A Danish fish farmer, a Slovenian ski jumper and an American mountain biker walk into a World Tour cycling team. It may seem like a poorly constructed set-up, but these three riders would go on to lead said team in one of the most dominant seasons in the history of professional cycling. Richard Plugge’s Team Jumbo-Visma has rampaged through the 2022/23 World Tour calendar, clocking up 65 victories to date in Grand Tours, Monuments, and stage races across Europe. When Colorado-born Sepp Kuss crossed the Vuelta a España finish line in Madrid, Jumbo-Visma became the first team in history to win all three Grand Tours, namely the Giro d’Italia, the Tour de France, and the Vuelta, in a single season. Not only did they win, the Dutch team filled out the top three steps of the podium with their two other Grand Tour winners, Dane Jonas Vingegaard and Slovenian Primož Roglič. It typified a season that has seen Jumbo-Visma sweep all in its path.
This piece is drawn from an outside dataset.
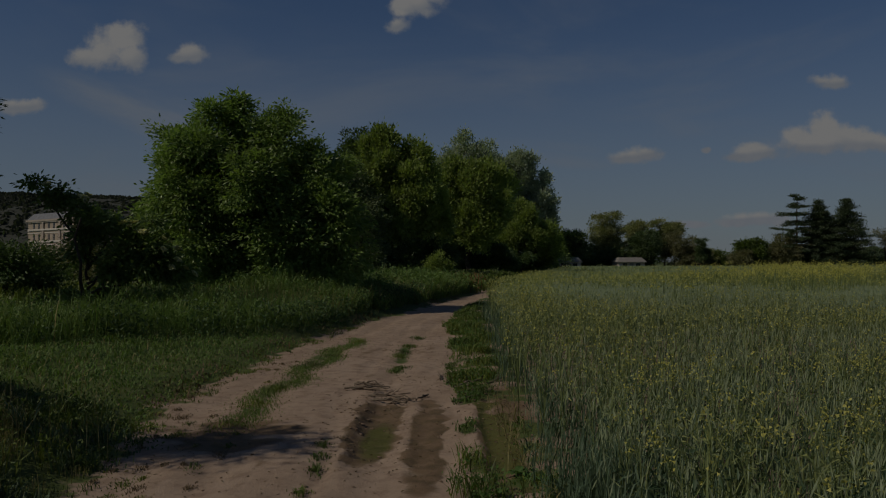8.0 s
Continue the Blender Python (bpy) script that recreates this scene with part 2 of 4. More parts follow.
STRAW = leafy("dry grass", (0.267, 0.24, 0.107), 0.6, 0.1, 0.25, 0.7, 0.7)
WEED = leafy("broad weed leaf", (0.095, 0.185, 0.045), 0.6, 0.1, 0.34, 0.6, 1.0)
WALNUT = leafy("walnut leaf", (0.208, 0.310, 0.092), 0.44, 0.09, 0.38, 0.38, 0.35)
ASH_LEAF = leafy("ash leaf", (0.094, 0.164, 0.045), 0.5, 0.15, 0.35, 0.45, 0.35)
YOUNG_ELDER = leafy("elder tree leaf", (0.170, 0.250, 0.082), 0.42, 0.15, 0.36, 0.5, 0.5)
ELDER = leafy("elder leaf", (0.150, 0.215, 0.068), 0.42, 0.15, 0.30, 0.5, 0.5)
DARK_LEAF = leafy("dark leaf", (0.080, 0.132, 0.040), 0.45, 0.12, 0.30, 0.5, 0.3)
THORN = leafy("thorn leaf", (0.125, 0.170, 0.075), 0.5, 0.08, 0.30, 0.6, 0.3)
MAPLE = leafy("yellow green leaf", (0.262, 0.350, 0.096), 0.40, 0.10, 0.38, 0.55, 0.15)
POPLAR = leafy("silver leaf", (0.36, 0.43, 0.32), 0.6, 0.03, 0.32, 0.5, 0.12)
WILLOW = leafy("willow leaf", (0.240, 0.262, 0.115), 0.8, 0.08, 0.34, 0.6, 0.1)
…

The team’s accolades seem endless. Three Jumbo riders adorned the podium at the European Road Championships last month, all representing different nations. Newly crowned European champion Christophe Laporte has demonstrated his capabilities in one-day events and stage races, taking the crown at Dwars door Vlanderen and Gent-Wevelgem in the same week, as well as two stages of the Critérium du Dauphiné. In Olav Kooij, they have a sprinter capable of comfortably holding his own with the best in the world, earning eleven victories so far this season. Of the eight stages of the Tour of Britain, Jumbo-Visma claimed five, as well as the overall victory with van Aert. The strength in depth of the squad was never clearer than during the French and Spanish Grand Tours, when Jumbo used its roster to perfection in systematically wearing down the generational talents of Tadej Pogačar and Remco Evenepoel with ruthless efficiency.
This dominance inevitably leads to questions. It is a squad brimming with talent, and, by extension, egos, both of which can lead to tensions and infighting that can tear organisations apart. Jumbo-Visma went, almost unwittingly, into the Vuelta with three joint leaders, a situation which risked them losing the race lead when the three riders nearly came to blows on the fearsome Angliru during stage 17. The Jumbo-Visma squad now boasts three repeat Grand Tour winners, one of whom holds the Olympic Time Trial title, three national champions, and a European champion to name but a few highlights of their palmarès, all of whom could take the team to victory in any number of different races. One must ask how tenable this is.
Cracks seem to be already emerging in the yellow and black façade. This week, following his victory at the Giro dell’Emilia, Primož Roglič announced that he would be leaving for German team Bora-Hansgrohe where the prospects of sole leadership are more promising. This news comes amidst the ongoing rumours of a merger between Jumbo-Visma and Patrick Lefevre’s Soudal-Quick Step, the second most successful team this season. Said merger could put more than half the rostered rider’s contracts in jeopardy, not to mention the impact it would have on the image of the sport in seasons to come. In tandem with the loss of Roglič, the team recently lost key domestique Nathan van Hooydonck, who is recovering from a traffic collision which occurred last month.
Despite Jumbo’s current pool of riders, and their flawless record, the team’s future remains up in the air, possibly at an existential level, and its current dominance is balanced on a fragile pedestal.